Do you know a college student? Chances are, that person is going to graduate with an alarming amount of debt: Students in the class of 2008 graduated owing an average of $23,200 in student loans. It’s now a given that you “need” a college degree to achieve middle-class status in the United States. But we also know that the middle class isn’t what it used to be. So, is a college education worth the money?

The question plagues many Common Security Club members, whether we are students, graduates, parents, or grandparents. How can we save (or borrow) enough to pay for top level schooling, when private college tuition-plus room and board-now runs about $45,000 year? Parents wonder whether they should compromise their retirement savings; grandparents are shocked at the cost; teens have little to compare it to, and may be quite unprepared to make use of such an expensive investment.

In her new book, DIY U: Edupunks, Edupreneurs, and the Coming Transformation of Higher Education, Anya Kamenetz ambitiously dismantles much of our cultural mythology around higher education:

Looking at the history of American colleges and universities convinces me that many aspects of the current so-called crisis in higher education are actually just characteristics of the institution. It has always been socially exclusionary. It has always been of highly variable quality educationally. It has always had a tendency to expand. It may be because we keep asking more of education at all levels that its failures appear so tremendous.

Kamenetz analysis is both rational and radical. She questions whether college is “nothing more than an elaborate and expensive mechanism for employers to identify the people who … had all the social advantages in the first place, and those people then get the higher paying jobs.”

Her point is ultimately practical, which is what makes this book such a good resource for folks questioning and contemplating higher education. While stating flatly that, since the 1970s, there has been no increase in return to match the increasing cost of a college education, Kamenetz also makes it clear that the penalty of not going to college has increased in that time. This penalty is a steep decline in income for those with no college degree. The decision, then, of getting a degree, or not, can’t be taken lightly.

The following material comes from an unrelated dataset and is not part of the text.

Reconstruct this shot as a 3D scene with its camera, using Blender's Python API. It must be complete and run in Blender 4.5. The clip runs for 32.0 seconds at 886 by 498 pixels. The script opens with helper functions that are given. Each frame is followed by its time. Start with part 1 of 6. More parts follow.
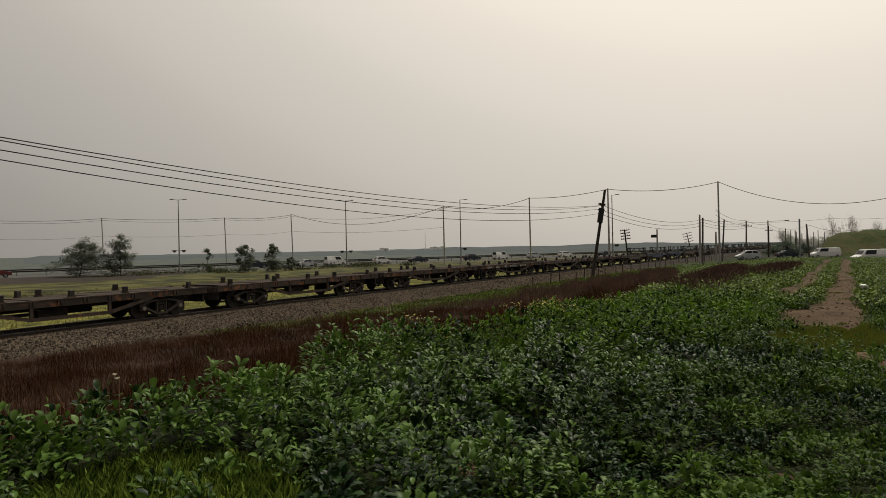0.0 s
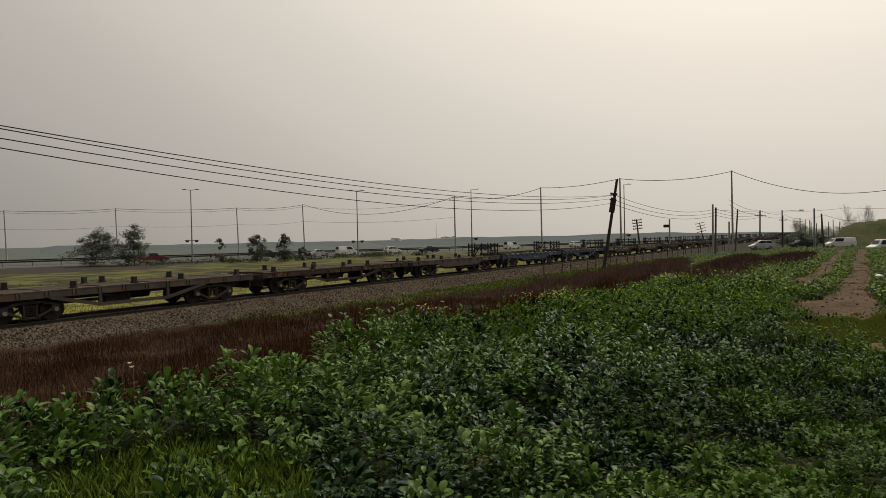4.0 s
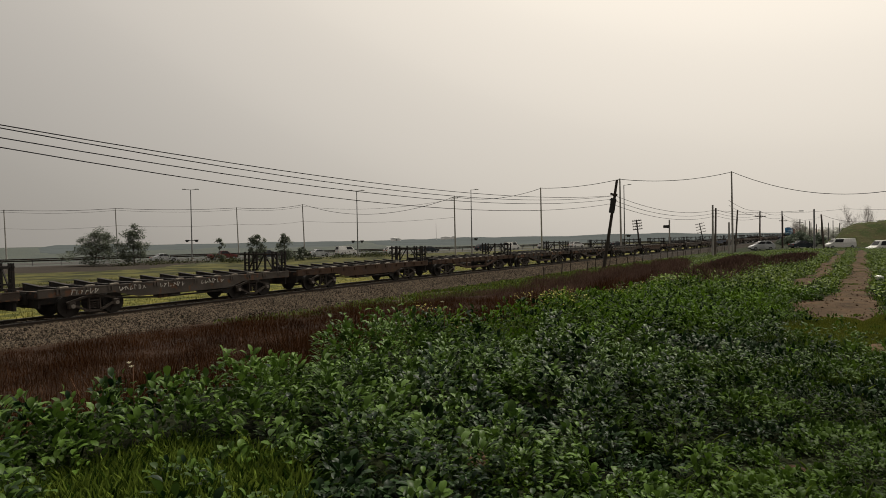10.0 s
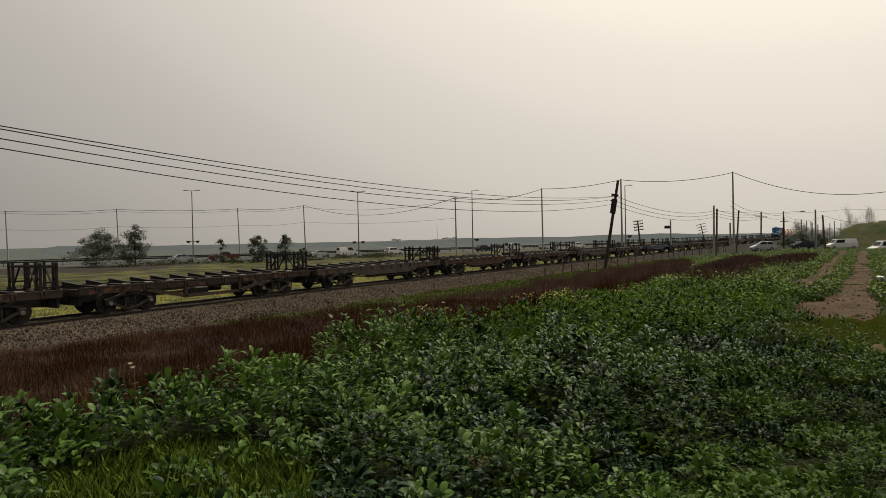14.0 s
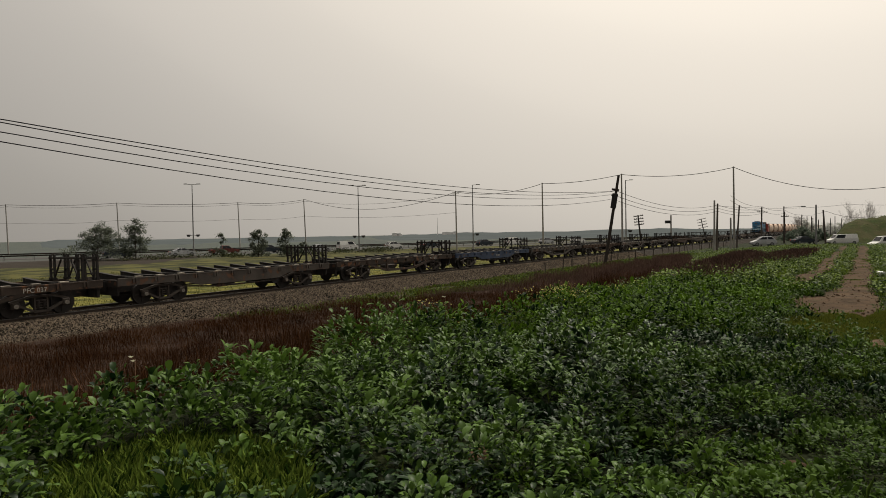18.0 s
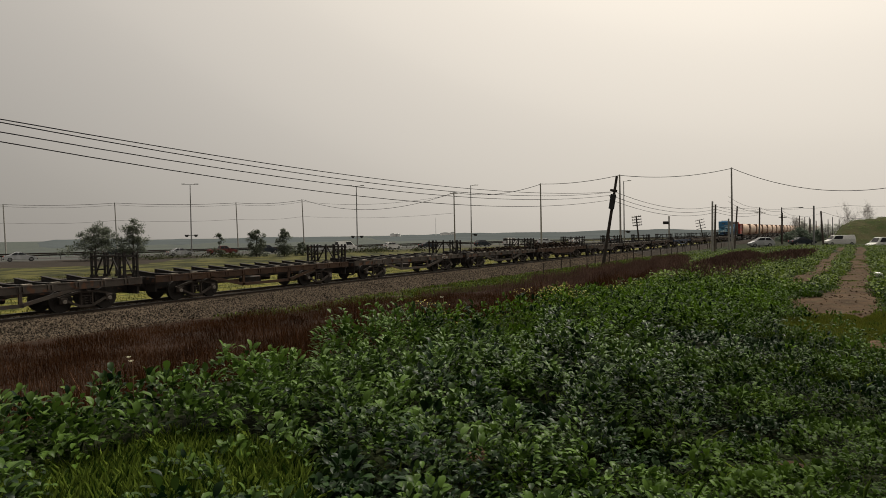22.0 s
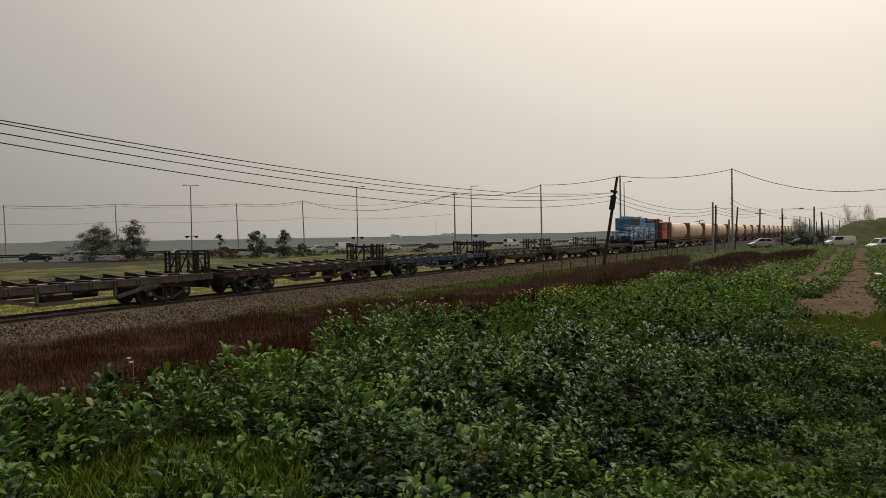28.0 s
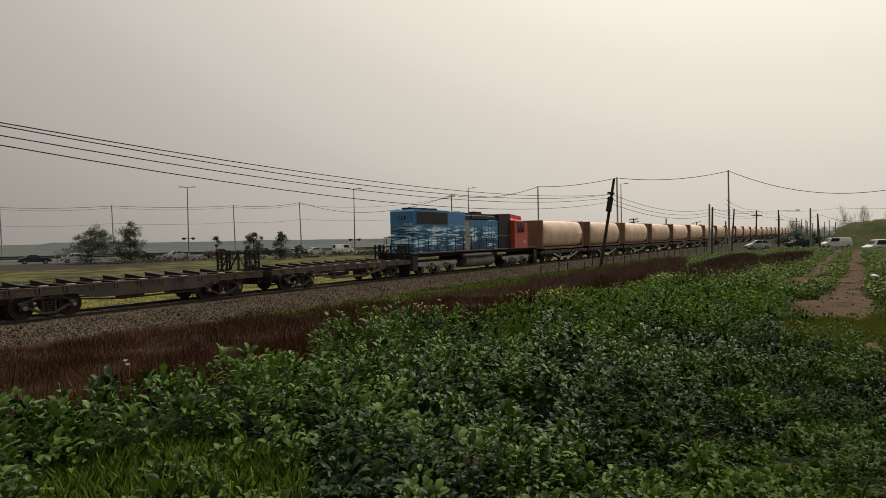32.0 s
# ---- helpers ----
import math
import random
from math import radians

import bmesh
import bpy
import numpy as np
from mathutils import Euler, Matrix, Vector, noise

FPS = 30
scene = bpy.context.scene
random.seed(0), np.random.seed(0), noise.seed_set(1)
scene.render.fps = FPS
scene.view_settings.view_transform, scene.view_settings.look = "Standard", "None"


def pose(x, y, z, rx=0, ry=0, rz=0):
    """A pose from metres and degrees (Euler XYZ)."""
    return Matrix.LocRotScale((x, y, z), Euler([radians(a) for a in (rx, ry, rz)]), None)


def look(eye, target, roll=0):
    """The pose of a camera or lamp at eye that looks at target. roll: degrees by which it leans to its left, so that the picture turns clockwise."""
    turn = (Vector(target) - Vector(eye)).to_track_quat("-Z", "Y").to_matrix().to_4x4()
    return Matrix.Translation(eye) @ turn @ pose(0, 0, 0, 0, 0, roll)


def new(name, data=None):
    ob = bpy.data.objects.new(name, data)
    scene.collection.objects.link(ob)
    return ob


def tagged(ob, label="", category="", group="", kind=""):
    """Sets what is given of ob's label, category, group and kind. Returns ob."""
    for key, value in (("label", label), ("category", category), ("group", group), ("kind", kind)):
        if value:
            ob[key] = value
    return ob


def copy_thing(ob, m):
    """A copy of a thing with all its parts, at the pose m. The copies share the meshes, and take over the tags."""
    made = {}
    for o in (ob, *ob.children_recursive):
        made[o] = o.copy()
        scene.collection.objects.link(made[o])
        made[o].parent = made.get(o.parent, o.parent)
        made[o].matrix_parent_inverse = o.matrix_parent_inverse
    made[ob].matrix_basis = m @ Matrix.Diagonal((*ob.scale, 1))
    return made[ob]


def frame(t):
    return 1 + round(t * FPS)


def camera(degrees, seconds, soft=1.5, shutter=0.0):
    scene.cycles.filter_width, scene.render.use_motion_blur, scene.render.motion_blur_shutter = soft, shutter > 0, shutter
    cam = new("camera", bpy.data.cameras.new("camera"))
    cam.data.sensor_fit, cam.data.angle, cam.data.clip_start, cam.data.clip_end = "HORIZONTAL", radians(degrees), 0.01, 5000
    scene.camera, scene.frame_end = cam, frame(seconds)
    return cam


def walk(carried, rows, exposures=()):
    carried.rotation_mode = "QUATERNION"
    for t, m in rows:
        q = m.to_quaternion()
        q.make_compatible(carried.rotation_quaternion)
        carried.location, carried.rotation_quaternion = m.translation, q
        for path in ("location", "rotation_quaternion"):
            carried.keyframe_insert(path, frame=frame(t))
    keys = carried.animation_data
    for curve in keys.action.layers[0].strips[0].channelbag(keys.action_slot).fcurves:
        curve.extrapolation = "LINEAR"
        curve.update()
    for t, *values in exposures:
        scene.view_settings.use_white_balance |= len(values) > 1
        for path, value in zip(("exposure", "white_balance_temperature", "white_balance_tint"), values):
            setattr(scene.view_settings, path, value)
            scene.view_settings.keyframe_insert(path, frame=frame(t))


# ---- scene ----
CLIP = 32.0
EYE_Z = 2.78
cam = camera(68.95, CLIP, soft=0.6)


def aim(yaw, pitch, roll):
    return pose(0, 0, EYE_Z, 90 + pitch, 0, yaw) @ pose(0, 0, 0, 0, 0, roll)


# seconds, yaw, pitch, roll of a phone held in the hand
AIM = (
    (0, -0.734, -0.091, -0.943), (0.5, -0.609, -0.183, -0.958), (1, -0.484, -0.321, -0.947),
    (1.5, -0.364, -0.465, -1.001), (2, -0.227, -0.618, -0.997), (2.5, -0.096, -0.751, -0.979),
    (3, 0.034, -0.858, -1.001), (3.5, 0.155, -0.924, -0.977), (5.5, 0.448, -1.001, -0.919), (6, 0.449, -0.983, -0.933),
    (6.5, 0.443, -0.952, -0.922), (7, 0.429, -0.930, -0.903), (7.5, 0.390, -0.903, -0.937), (8, 0.376, -0.921, -0.896),
    (8.5, 0.370, -0.956, -0.865), (9, 0.316, -1.022, -0.862), (9.5, 0.283, -1.024, -0.855),
    (10, 0.252, -0.950, -0.844), (10.5, 0.235, -0.882, -0.836), (11, 0.216, -0.861, -0.853),
    (11.5, 0.246, -0.829, -0.864), (12, 0.281, -0.847, -0.910), (12.5, 0.301, -0.897, -0.931),
    (13, 0.322, -0.915, -0.950), (13.5, 0.336, -0.920, -0.932), (14, 0.342, -0.882, -0.888),
    (14.5, 0.351, -0.857, -0.898), (16.5, 0.348, -1.127, -0.831), (17, 0.344, -1.256, -0.806),
    (17.5, 0.374, -1.354, -0.789), (18, 0.376, -1.382, -0.769), (18.5, 0.352, -1.358, -0.781),
    (19, 0.343, -1.326, -0.745), (19.5, 0.326, -1.312, -0.726), (20, 0.308, -1.307, -0.733),
    (20.5, 0.276, -1.312, -0.719), (21, 0.266, -1.325, -0.701), (21.5, 0.238, -1.328, -0.708),
    (22, 0.221, -1.342, -0.686), (22.5, 0.202, -1.339, -0.680), (23, 0.199, -1.335, -0.656),
    (23.5, 0.270, -1.288, -0.669), (24, 0.288, -1.257, -0.631), (24.5, 0.284, -1.222, -0.648),
    (25, 0.277, -1.205, -0.662), (25.5, 0.281, -1.177, -0.638), (27.5, 0.260, -1.203, -0.686),
    (28, 0.249, -1.256, -0.706), (28.5, 0.249, -1.319, -0.734), (29, 0.234, -1.318, -0.735),
    (29.5, 0.275, -1.228, -0.716), (30, 0.261, -1.137, -0.696), (30.5, 0.211, -1.098, -0.702),
    (31, 0.132, -1.081, -0.721), (31.5, 0.064, -1.095, -0.726), (32, -0.002, -1.104, -0.727),
)
walk(cam, [(t, aim(y, p + 0.05, r - 0.25)) for t, y, p, r in AIM], exposures=((0.0, -0.05), (3.0, 0.0), (8.0, 0.05), (CLIP, 0.05)))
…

Kamenetz also covers the student loan industry that saddles young people with debt, critiques both the popular and real histories of higher education in this country, and examines the difficulties faced by community colleges.

But perhaps the most useful section of the book is the last one, in which Kamenetz examines a large variety of alternatives to traditional 4-year colleges. Some of them come out of digital age technology that makes information highly accessible, while others are more hands-on. There are opportunities for self-education through Internet-accessible course syllabi (MIT, for example, makes all of its syllabi available online). There are also free colleges, where students work to run the campus in exchange for their education. She describes “edupunk” as “an evolution from expensive institutions to expansive networks” of teachers and learners-largely connected through the Internet. For those who learn best with their hands, or at least in person, there are more directly experiential colleges built on a foundation of internships and apprenticeships.

Kamenetz concludes with a 30-page resource guide of all sorts of educational possibilities-from the highly virtual to the totally experiential. It made thrilling reading for me, as the parent of a couple of “non-traditional” learners (and no budget for Harvard, anyhow). I would recommend it highly to stoke discussion of the future of higher education … and particularly to all the high-school seniors out there.

Andrée Collier Zaleska works as an organizer for the Institute for Policy Studies, where she co-directs the Common Security Club network. She is also a climate activist and the co-founder of the JP Green House, a zero-carbon demonstration home and garden in Boston.